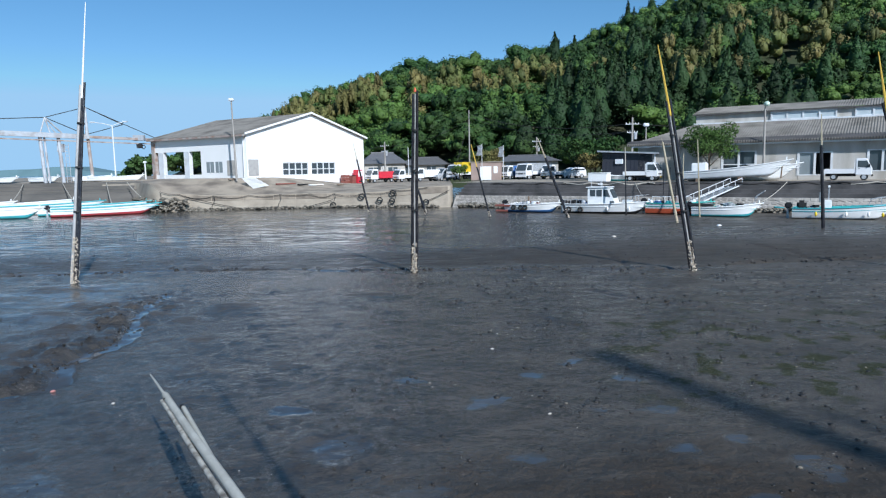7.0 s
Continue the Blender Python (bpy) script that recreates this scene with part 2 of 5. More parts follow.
    L(mth("ADD", mth("ADD", mth("MULTIPLY", attr("near_dark"), 0.8), mth("MULTIPLY", pool, 0.4)), mth("SUBTRACT", 0.40, mth("MAXIMUM", mth("MULTIPLY", dull, 0.30), mth("MULTIPLY", film_alg, 0.36)))), b.inputs["Specular IOR Level"])
    b.inputs["IOR"].default_value = 1.45
    big, mid = noi(1.9, 4, (1, 1.1, 1)), noi(6.0, 6, (1.1, 0.9, 1), 0.6)
    h = mth("ADD", mth("MULTIPLY", big, 0.9), mth("ADD", mth("MULTIPLY", mid, 0.85), mth("MULTIPLY", grain, 0.25)))
    bp = N("ShaderNodeBump")
    bp.inputs["Distance"].default_value = 0.11
    L(mth("MULTIPLY", mth("SUBTRACT", 1.0, mth("MULTIPLY", dry, 0.45)), mth("SUBTRACT", 0.95, mth("MULTIPLY", pool, 0.91))), bp.inputs["Strength"])
    L(h, bp.inputs["Height"])
    L(bp.outputs[0], b.inputs["Normal"])
    return m


MUD_A, MUD_B, MUD_C = (0.066, 0.058, 0.048), (0.102, 0.088, 0.072), (0.028, 0.025, 0.021)
DRY_A, DRY_B = (0.052, 0.038, 0.025), (0.026, 0.021, 0.015)
MUD = mud_material()
SEA = mat("sea water", (0.02, 0.05, 0.07), 0.12, scale=0.3, bump=0.4, fine=1.5, dist=0.1)


# ---- mesh helpers ----
def part(name, bm, material, parent=None, label="", smooth=False, m=None):
    me = bpy.data.meshes.new(name)
    bm.normal_update()
    bm.to_mesh(me)
    bm.free()
    me.materials.append(material)
    if smooth:
        me.shade_smooth()
        me.set_sharp_from_angle(angle=0.9)
    ob = new(name, me)
    if parent:
        ob.parent = parent
    if m is not None:
        ob.matrix_basis = m
    if label:
        tagged(ob, label)
    return ob


def thing(name, label, category, m=None, group="", kind=""):
    ob = new(name)
    ob.empty_display_size = 0.2
    if m is not None:
        ob.matrix_basis = m
    return tagged(ob, label, category, group, kind)


def box(x0, x1, y0, y1, z0, z1, bevel=0.0, bm=None):
    own = bm or bmesh.new()
    r = bmesh.ops.create_cube(own, size=1, matrix=Matrix.Translation(((x0 + x1) / 2, (y0 + y1) / 2, (z0 + z1) / 2)) @ Matrix.Diagonal((x1 - x0, y1 - y0, z1 - z0, 1)))
    if bevel and not bm:
        bmesh.ops.bevel(own, geom=own.edges[:], offset=bevel, segments=2, affect="EDGES")
    return own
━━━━
:: Direction ::
Without the pictures, output the full listing exactly as it stands.

:: Complete answer ::
7.0 s
Continue the Blender Python (bpy) script that recreates this scene with part 2 of 5. More parts follow.
    L(mth("ADD", mth("ADD", mth("MULTIPLY", attr("near_dark"), 0.8), mth("MULTIPLY", pool, 0.4)), mth("SUBTRACT", 0.40, mth("MAXIMUM", mth("MULTIPLY", dull, 0.30), mth("MULTIPLY", film_alg, 0.36)))), b.inputs["Specular IOR Level"])
    b.inputs["IOR"].default_value = 1.45
    big, mid = noi(1.9, 4, (1, 1.1, 1)), noi(6.0, 6, (1.1, 0.9, 1), 0.6)
    h = mth("ADD", mth("MULTIPLY", big, 0.9), mth("ADD", mth("MULTIPLY", mid, 0.85), mth("MULTIPLY", grain, 0.25)))
    bp = N("ShaderNodeBump")
    bp.inputs["Distance"].default_value = 0.11
    L(mth("MULTIPLY", mth("SUBTRACT", 1.0, mth("MULTIPLY", dry, 0.45)), mth("SUBTRACT", 0.95, mth("MULTIPLY", pool, 0.91))), bp.inputs["Strength"])
    L(h, bp.inputs["Height"])
    L(bp.outputs[0], b.inputs["Normal"])
    return m


MUD_A, MUD_B, MUD_C = (0.066, 0.058, 0.048), (0.102, 0.088, 0.072), (0.028, 0.025, 0.021)
DRY_A, DRY_B = (0.052, 0.038, 0.025), (0.026, 0.021, 0.015)
MUD = mud_material()
SEA = mat("sea water", (0.02, 0.05, 0.07), 0.12, scale=0.3, bump=0.4, fine=1.5, dist=0.1)


# ---- mesh helpers ----
def part(name, bm, material, parent=None, label="", smooth=False, m=None):
    me = bpy.data.meshes.new(name)
    bm.normal_update()
    bm.to_mesh(me)
    bm.free()
    me.materials.append(material)
    if smooth:
        me.shade_smooth()
        me.set_sharp_from_angle(angle=0.9)
    ob = new(name, me)
    if parent:
        ob.parent = parent
    if m is not None:
        ob.matrix_basis = m
    if label:
        tagged(ob, label)
    return ob


def thing(name, label, category, m=None, group="", kind=""):
    ob = new(name)
    ob.empty_display_size = 0.2
    if m is not None:
        ob.matrix_basis = m
    return tagged(ob, label, category, group, kind)


def box(x0, x1, y0, y1, z0, z1, bevel=0.0, bm=None):
    own = bm or bmesh.new()
    r = bmesh.ops.create_cube(own, size=1, matrix=Matrix.Translation(((x0 + x1) / 2, (y0 + y1) / 2, (z0 + z1) / 2)) @ Matrix.Diagonal((x1 - x0, y1 - y0, z1 - z0, 1)))
    if bevel and not bm:
        bmesh.ops.bevel(own, geom=own.edges[:], offset=bevel, segments=2, affect="EDGES")
    return own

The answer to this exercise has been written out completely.